Task objective ▸ Find the string "with" in the listing and report every line that has it.
-- start Supplied material --
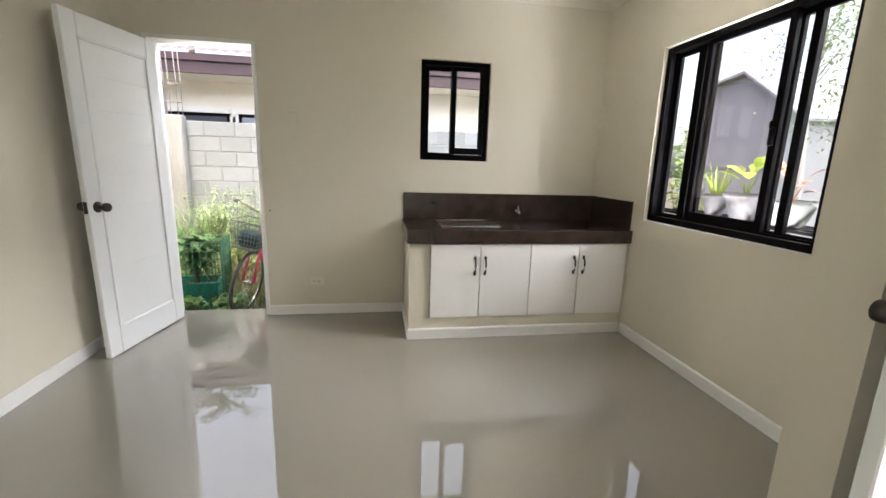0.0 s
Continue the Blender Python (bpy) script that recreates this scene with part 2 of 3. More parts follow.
def wall(name, axis, at, thick, u0, u1, z0, z1, holes=(), mat=None, label="painted cream plaster wall"):
    """A wall along x (axis 'x', its faces at y=at and y=at+thick) or along y, with openings (u0, u1, z0, z1) cut through."""
    us = sorted({u0, u1, *[h[0] for h in holes], *[h[1] for h in holes]})
    zs = sorted({z0, z1, *[h[2] for h in holes], *[h[3] for h in holes]})
    us, zs = [u for u in us if u0 <= u <= u1], [z for z in zs if z0 <= z <= z1]
    solid = lambda i, j: 0 <= i < len(us) - 1 and 0 <= j < len(zs) - 1 and not any(
        h[0] < (us[i] + us[i + 1]) / 2 < h[1] and h[2] < (zs[j] + zs[j + 1]) / 2 < h[3] for h in holes)
    bm, known = bmesh.new(), {}

    def v(u, w, z):
        key = (round(u, 4), round(w, 4), round(z, 4))
        if key not in known:
            known[key] = bm.verts.new((u, w, z) if axis == "x" else (w, u, z))
        return known[key]
    a, b = at, at + thick
    for i in range(len(us) - 1):
        for j in range(len(zs) - 1):
            if not solid(i, j):
                continue
            p, q, r, s = us[i], us[i + 1], zs[j], zs[j + 1]
            for w in (a, b):
                bm.faces.new((v(p, w, r), v(q, w, r), v(q, w, s), v(p, w, s)))
            if not solid(i - 1, j):
                bm.faces.new((v(p, a, r), v(p, b, r), v(p, b, s), v(p, a, s)))
            if not solid(i + 1, j):
                bm.faces.new((v(q, a, r), v(q, b, r), v(q, b, s), v(q, a, s)))
            if not solid(i, j - 1):
                bm.faces.new((v(p, a, r), v(q, a, r), v(q, b, r), v(p, b, r)))
            if not solid(i, j + 1):
                bm.faces.new((v(p, a, s), v(q, a, s), v(q, b, s), v(p, b, s)))
    bmesh.ops.recalc_face_normals(bm, faces=bm.faces[:])
    return tagged(part(name, bm, mat or PAINT), label, "wall", kind="structure")


def strip(name, points, profile, mat, label, category):
    """A moulding with a (side, height) profile, along points on the plan; side is to the left of the way."""
    bm = bmesh.new()
    pts = [Vector((*p, 0)) for p in points]
    rings = []
    for i, p in enumerate(pts):
        d0 = (p - pts[i - 1]).normalized() if i else (pts[1] - p).normalized()
        d1 = (pts[i + 1] - p).normalized() if i < len(pts) - 1 else d0
        n0, n1 = Vector((-d0.y, d0.x, 0)), Vector((-d1.y, d1.x, 0))
        side = (n0 + n1) / (1 + n0.dot(n1))
        rings.append([bm.verts.new(p + side * s + Vector((0, 0, h))) for s, h in profile])
    for a, b in zip(rings, rings[1:]):
        for k in range(len(profile)):
            bm.faces.new((a[k], a[(k + 1) % len(profile)], b[(k + 1) % len(profile)], b[k]))
    bm.faces.new(rings[0][::-1])
    bm.faces.new(rings[-1])
    bmesh.ops.recalc_face_normals(bm, faces=bm.faces[:])
    return tagged(part(name, bm, mat), label, category, kind="structure")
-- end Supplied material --
Reply ▸
Continue the Blender Python (bpy) script that recreates this scene with part 2 of 3. More parts follow.
    """A wall along x (axis 'x', its faces at y=at and y=at+thick) or along y, with openings (u0, u1, z0, z1) cut through."""
    """A moulding with a (side, height) profile, along points on the plan; side is to the left of the way."""